Each one of us is called to be a Saint in that same way. We are given all the tools by the Church to work out that sanctity, to work out that salvation. We are given the grace of the Holy Spirit in baptism and chrismation; that grace is renewed every time we receive communion. We are given the gift of confession to help us to overcome our sins and to keep striving for that life of the Kingdom which is to come. We are given the disciplines of piety in order that we might redirect our desires and our thoughts and ideas away from the things of this world and to the things of God. That is why all of this is here—that’s why we have the temples, the Liturgy, everything that’s here is to enable us to live that life of the Kingdom of God which is given to us freely by the gift of the Holy Spirit.
So let us give thanks to God for all of those Saints that He has revealed, and those that He has not yet revealed, for all of those who love us, who pray for us, and who accompany us on our way to the Kingdom of God.
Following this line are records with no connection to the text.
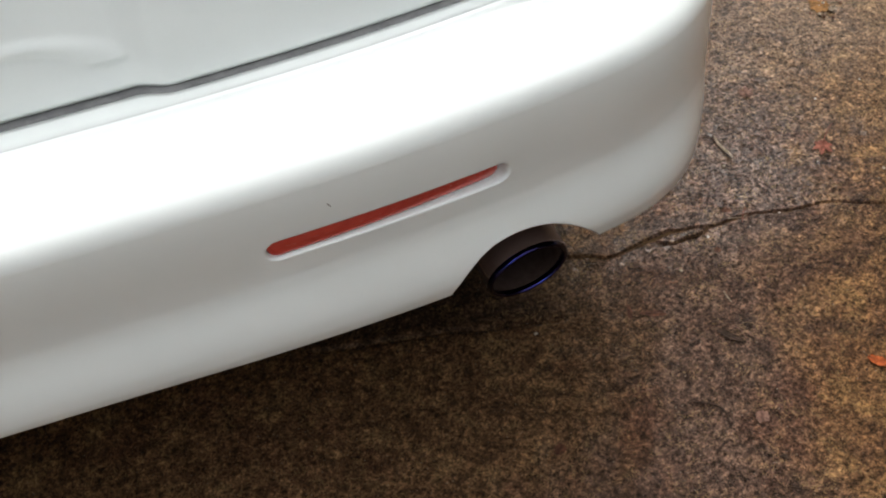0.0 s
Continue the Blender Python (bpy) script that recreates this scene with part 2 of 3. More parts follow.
# ---- the plan of the bumper ----
MID = -0.49
HEADING = [(0.0, 0.0), (0.25, 0.0), (0.40, 2.5), (0.49, 5.0), (0.60, 8.0), (0.66, 10.0), (0.705, 15.0), (0.745, 27.0),
           (0.785, 39.0), (0.83, 51.0), (0.88, 66.0), (0.93, 79.0), (0.98, 87.0), (1.05, 90.0), (1.20, 90.0)]
S = np.linspace(0, 1.2, 2401)
HEAD = np.radians(np.interp(S, *zip(*HEADING)))
HEAD = np.convolve(np.pad(HEAD, 40, mode="edge"), np.ones(81) / 81, "valid")
PX = MID + np.concatenate([[0], np.cumsum(np.cos(HEAD[:-1]) * np.diff(S))])
PY = np.concatenate([[0], np.cumsum(np.sin(HEAD[:-1]) * np.diff(S))])
PY = PY - np.interp(0.0, PX, PY)


def plan(s):
    """The outer edge at arc length s from the middle (mirrored for s < 0), and the inward normal."""
    a = np.abs(s)
    h = np.interp(a, S, HEAD)
    sign = np.where(np.asarray(s) < 0, -1.0, 1.0)
    x = np.interp(a, S, PX) - MID
    return MID + sign * x, np.interp(a, S, PY), -sign * np.sin(h), np.cos(h)


def s_at(x):
    return np.interp(x, PX, S)


# inward offset of the bumper's skin by height
SKIN_Z = [0.333, 0.337, 0.342, 0.347, 0.355, 0.370, 0.385, 0.400, 0.415, 0.430, 0.450, 0.470, 0.490, 0.505, 0.520, 0.532]
SKIN_D = [0.0006, -0.0004, -0.0014, -0.0026, -0.0039, -0.0030, 0.0003, 0.005, 0.0095, 0.012, 0.0115, 0.010, 0.0085, 0.008, 0.008, 0.009]
# then the shelf: offset and height
SHELF = [(0.0115, 0.541), (0.0165, 0.549), (0.025, 0.5555), (0.038, 0.5605), (0.056, 0.565), (0.076, 0.569), (0.092, 0.5718),
         (0.098, 0.5738), (0.1015, 0.5768), (0.1035, 0.5782), (0.1055, 0.5784), (0.1080, 0.5772), (0.1110, 0.5754), (0.117, 0.5745), (0.124, 0.5742), (0.1300, 0.5734), (0.1305, 0.555)]


def skin(z):
    zz = np.linspace(SKIN_Z[0], SKIN_Z[-1], 400)
    dd = np.interp(zz, SKIN_Z, SKIN_D)
    dd = np.convolve(np.pad(dd, 8, mode="edge"), np.ones(17) / 17, "valid")
    return np.interp(z, zz, dd)


NOTCH_L, NOTCH_R = -0.0005, 0.1645


NOTCH_X = [-0.0005, 0.0055, 0.0142, 0.023, 0.032, 0.0455, 0.060, 0.075, 0.091, 0.109, 0.128, 0.1415, 0.153, 0.1615, 0.1645]
NOTCH_Z = [0.3388, 0.3495, 0.3598, 0.3688, 0.3760, 0.3836, 0.3874, 0.3886, 0.3876, 0.3835, 0.374, 0.3635, 0.3515, 0.3400, 0.3355]


def bottom_line(x):
    """The lower edge away from the cut-out, a little lower towards the corner."""
    return 0.3388 - 0.0200 * np.clip(np.asarray(x, float), -0.35, 0.22)


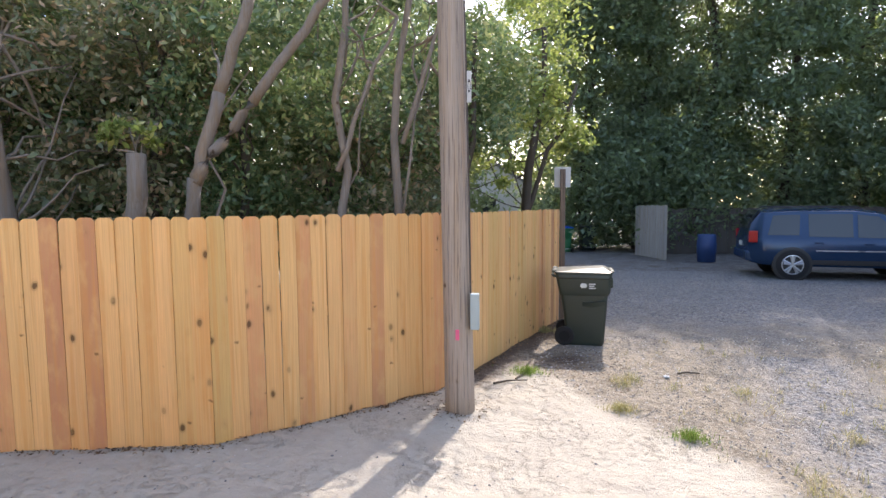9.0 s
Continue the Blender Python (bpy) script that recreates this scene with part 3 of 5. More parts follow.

Those we know, and those that we don’t.
There’s one final thought that I’d like to leave with you as to what real sanctity is about. This is from the thought of [Elder] Father Sophrony [of Essex], who was the one who revealed Saint Silouan [the Athonite]. Saint Silouan said that the task of the Christian is to expand our personal “I” so that “I” doesn’t just mean “me”. “I”—when we stand before God—not only includes me, but all of those whom I love, and all of those who love me, so that my “I”, as we grow spiritually, our personal identity expands so that when we stand before God we cannot think of ourselves alone, but with our wife, our husband, our children, our families, our friends, our parish, our people, our nation.
The Saints are those whose personal “I” expanded to embrace churches and peoples and nations. So let us expand that personal “I” by our love for one another, so that standing before God, we might give thanks to Him, truly, with one mind, with one heart, with one voice, as one mystical person in our Lord Jesus Christ, who has sanctified us and enabled us to be participants in His Kingdom.
[Singing and blessing the people with the Sign of the Cross] The blessing of the Lord be upon you through His grace and love for mankind, always, now and ever, and unto the ages of ages.